Current economic conditions have increased bank failures and expectations for further failures, in which case the FDIC insures payment of deposits up to insured limits from the Deposit Insurance Fund. In late 2008, the FDIC announced an increase in insurance premium rates of seven basis points for the first quarter of 2009. On February 27, 2009, the FDIC announced its adoption of an interim final rule imposing a one-time special assessment of up to 20 basis points and a final rule adjusting the risk-based calculation used to determine the premiums due from each financial institution. On March 5, 2009, the FDIC announced its plan to reduce the special assessment to 10 basis points. Although at the time of this filing it was unclear to management the precise amount of the special assessment, management expects that the special assessment and the changes in the premium calculation will significantly increase the Corporation’s FDIC insurance expense for the remainder of 2009 and possibly thereafter.
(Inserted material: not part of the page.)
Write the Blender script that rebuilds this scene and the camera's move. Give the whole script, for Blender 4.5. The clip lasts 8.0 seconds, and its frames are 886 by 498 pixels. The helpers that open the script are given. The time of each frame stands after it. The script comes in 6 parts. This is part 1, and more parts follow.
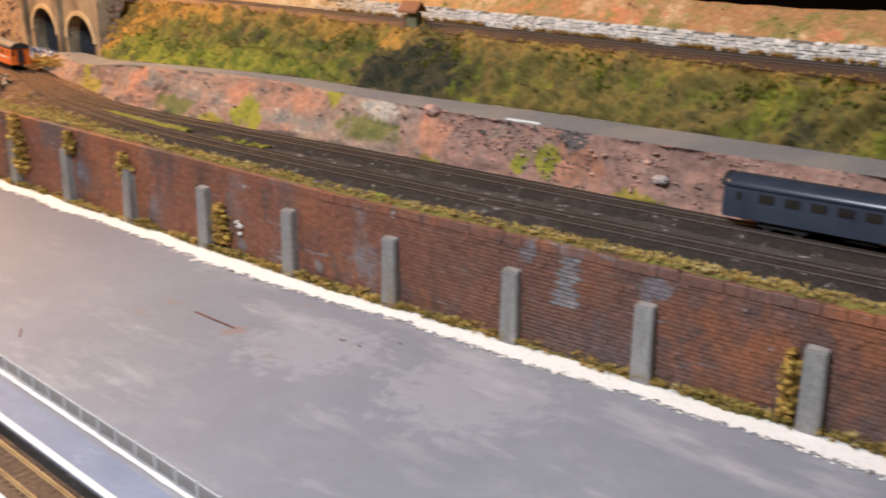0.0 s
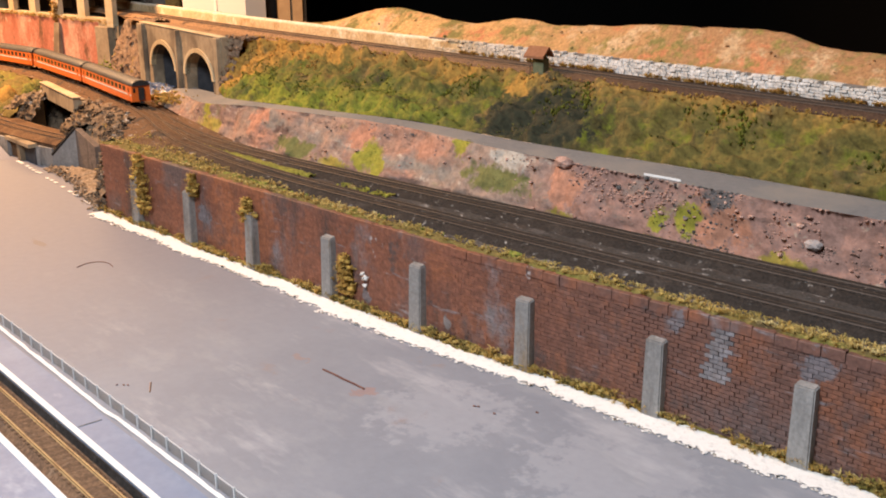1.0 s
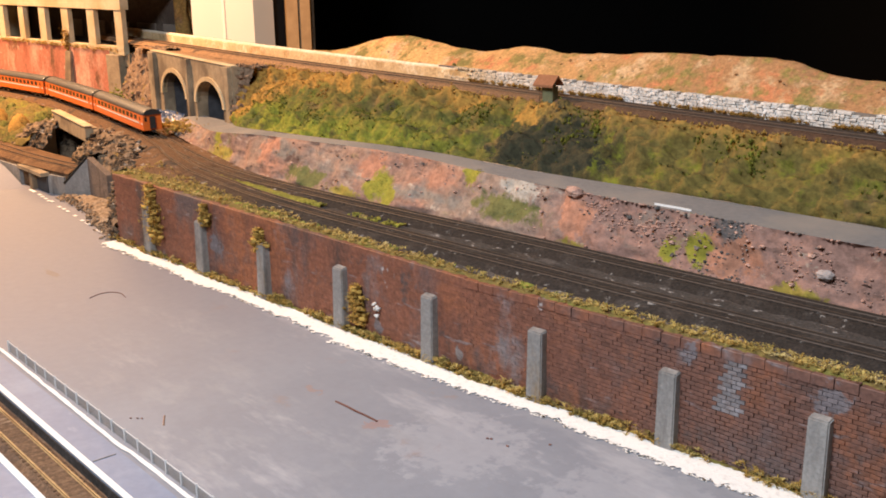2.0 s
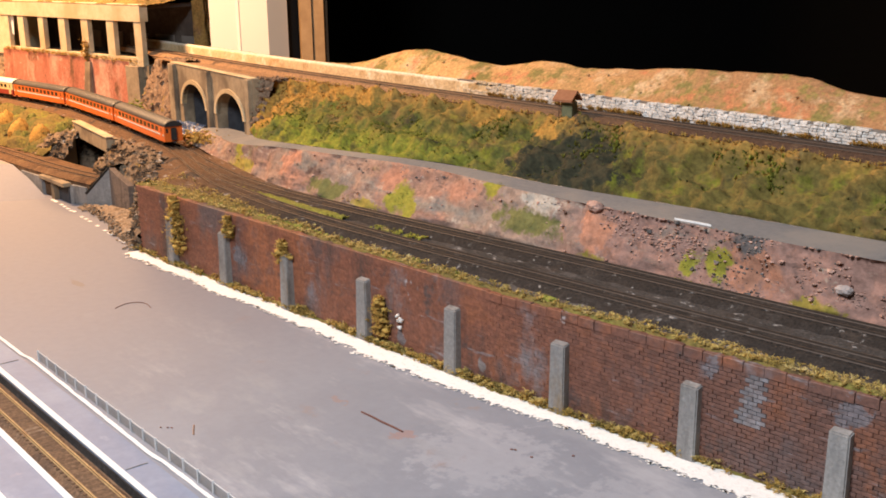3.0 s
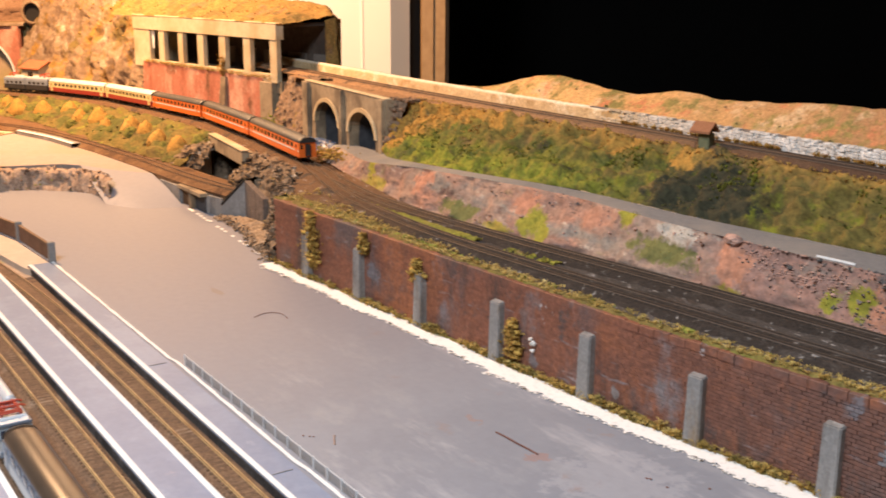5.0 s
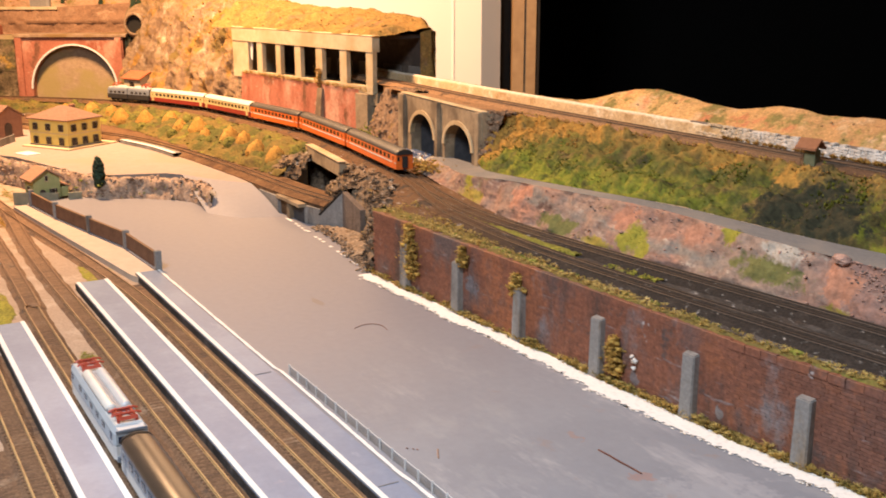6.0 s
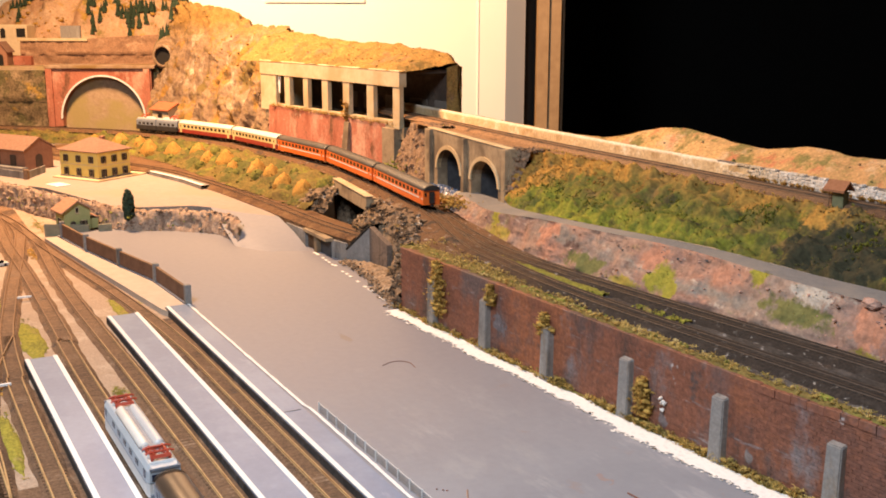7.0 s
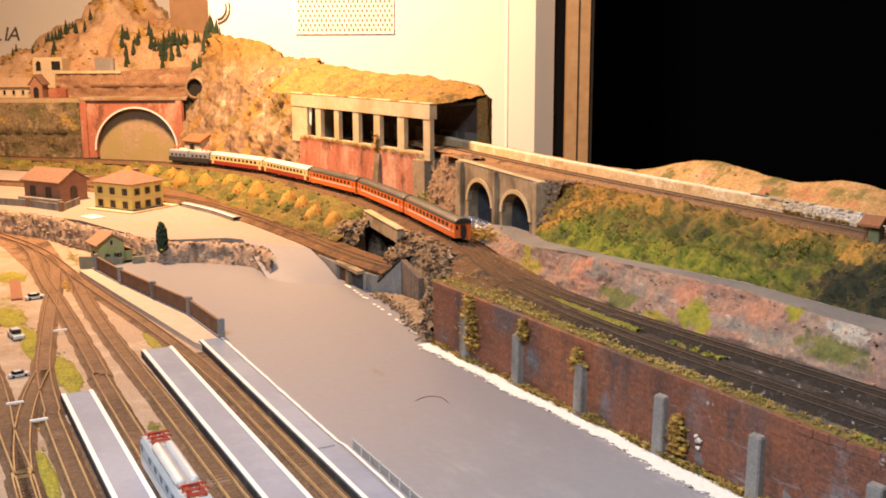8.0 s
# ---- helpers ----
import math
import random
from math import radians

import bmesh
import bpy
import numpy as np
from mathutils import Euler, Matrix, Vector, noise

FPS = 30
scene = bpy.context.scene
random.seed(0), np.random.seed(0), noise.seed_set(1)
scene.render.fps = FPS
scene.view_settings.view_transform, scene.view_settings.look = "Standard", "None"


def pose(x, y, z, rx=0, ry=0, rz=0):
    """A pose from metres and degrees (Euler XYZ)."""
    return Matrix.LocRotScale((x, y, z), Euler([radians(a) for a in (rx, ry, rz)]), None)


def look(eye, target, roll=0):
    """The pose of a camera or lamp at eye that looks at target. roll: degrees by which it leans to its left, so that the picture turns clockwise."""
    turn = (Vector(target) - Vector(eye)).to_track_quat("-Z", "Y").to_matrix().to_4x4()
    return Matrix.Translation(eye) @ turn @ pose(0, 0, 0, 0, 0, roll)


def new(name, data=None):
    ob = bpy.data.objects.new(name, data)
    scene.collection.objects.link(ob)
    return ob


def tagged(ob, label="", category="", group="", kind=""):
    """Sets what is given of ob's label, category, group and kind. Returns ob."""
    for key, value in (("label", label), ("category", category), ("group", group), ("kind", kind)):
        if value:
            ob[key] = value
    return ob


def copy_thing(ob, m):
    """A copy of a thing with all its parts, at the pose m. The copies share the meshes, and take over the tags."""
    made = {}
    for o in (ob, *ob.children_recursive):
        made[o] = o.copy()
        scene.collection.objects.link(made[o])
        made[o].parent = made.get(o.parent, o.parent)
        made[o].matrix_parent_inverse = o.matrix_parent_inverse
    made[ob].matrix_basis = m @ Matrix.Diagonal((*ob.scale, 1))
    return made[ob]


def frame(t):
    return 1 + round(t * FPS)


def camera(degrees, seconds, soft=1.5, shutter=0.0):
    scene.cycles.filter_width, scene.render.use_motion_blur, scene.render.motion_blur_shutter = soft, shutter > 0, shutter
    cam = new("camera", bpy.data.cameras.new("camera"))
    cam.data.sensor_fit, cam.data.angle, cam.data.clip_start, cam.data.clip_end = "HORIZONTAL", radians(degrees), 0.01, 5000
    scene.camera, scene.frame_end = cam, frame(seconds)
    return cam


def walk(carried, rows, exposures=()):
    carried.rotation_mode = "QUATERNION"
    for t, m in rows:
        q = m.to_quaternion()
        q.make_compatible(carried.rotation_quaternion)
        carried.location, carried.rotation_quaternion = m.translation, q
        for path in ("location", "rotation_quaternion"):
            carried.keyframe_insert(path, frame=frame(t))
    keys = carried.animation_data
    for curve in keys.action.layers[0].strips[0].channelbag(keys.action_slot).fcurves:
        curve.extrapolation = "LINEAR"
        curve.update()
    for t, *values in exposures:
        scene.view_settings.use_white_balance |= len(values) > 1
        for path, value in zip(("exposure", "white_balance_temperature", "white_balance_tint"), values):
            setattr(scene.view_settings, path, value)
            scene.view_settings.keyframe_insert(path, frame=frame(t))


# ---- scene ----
# ---------------------------------------------------------------- camera and its way
cam = camera(45.0, 8.0, soft=1.75, shutter=0.5)
PATH = [
    (0, 0.0413, 0.0597, 0.2025, 44.678, -18.128, -0.197),
    (0.5, 0.0198, 0.0576, 0.2091, 48.485, -17.973, -0.849),
    (1, 0.0074, 0.0577, 0.2158, 49.476, -16.976, -0.423),
    (1.5, 0.0061, 0.0592, 0.2191, 49.566, -16.257, -0.731),
    (3, 0.0076, 0.0441, 0.2283, 50.342, -15.531, -0.759),
    (3.5, 0.0079, 0.0400, 0.2289, 50.316, -15.284, -0.442),
    (4, 0.0067, 0.0342, 0.2306, 51.855, -14.914, -0.318),
    (4.5, 0.0052, 0.0270, 0.2323, 53.583, -14.592, 0.225),
    (6, -0.0006, 0.0080, 0.2403, 60.394, -14.159, -0.033),
    (6.5, 0.0003, 0.0026, 0.2447, 61.268, -13.502, 0.201),
    (7, -0.0002, 0.0010, 0.2493, 61.504, -12.701, 0.152),
    (7.5, -0.0009, -0.0003, 0.2526, 62.192, -11.991, -0.179),
    (8, -0.0016, -0.0026, 0.2560, 63.004, -11.299, -0.236),
]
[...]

Provision for Income Taxes

The provision for income taxes for the quarter ended March 31, 2009 was $416,000, or 22.5% of income before income taxes, compared to $203,000, or 17.7%, for the comparable 2008 period. The increase in the effective tax rate is attributable to tax-exempt interest income comprising a smaller portion of income before income taxes in 2009 than 2008.

Return on Assets

Return on average assets was 0.93% for the first quarter of 2009, compared to 0.68% for the comparable quarter of 2008. The increase resulted from a 51.5% increase in net income with only a slight increase in the Corporation’s average assets.

Return on Equity

Return on average equity for the first quarter of 2009 was 11.06% compared to 7.66% for the same period of 2008. This increase was the result of the increase in net income. The Corporation and Union met all regulatory capital requirements as of March 31, 2009, and Union is considered “well capitalized” under regulatory and industry standards of risk-based capital.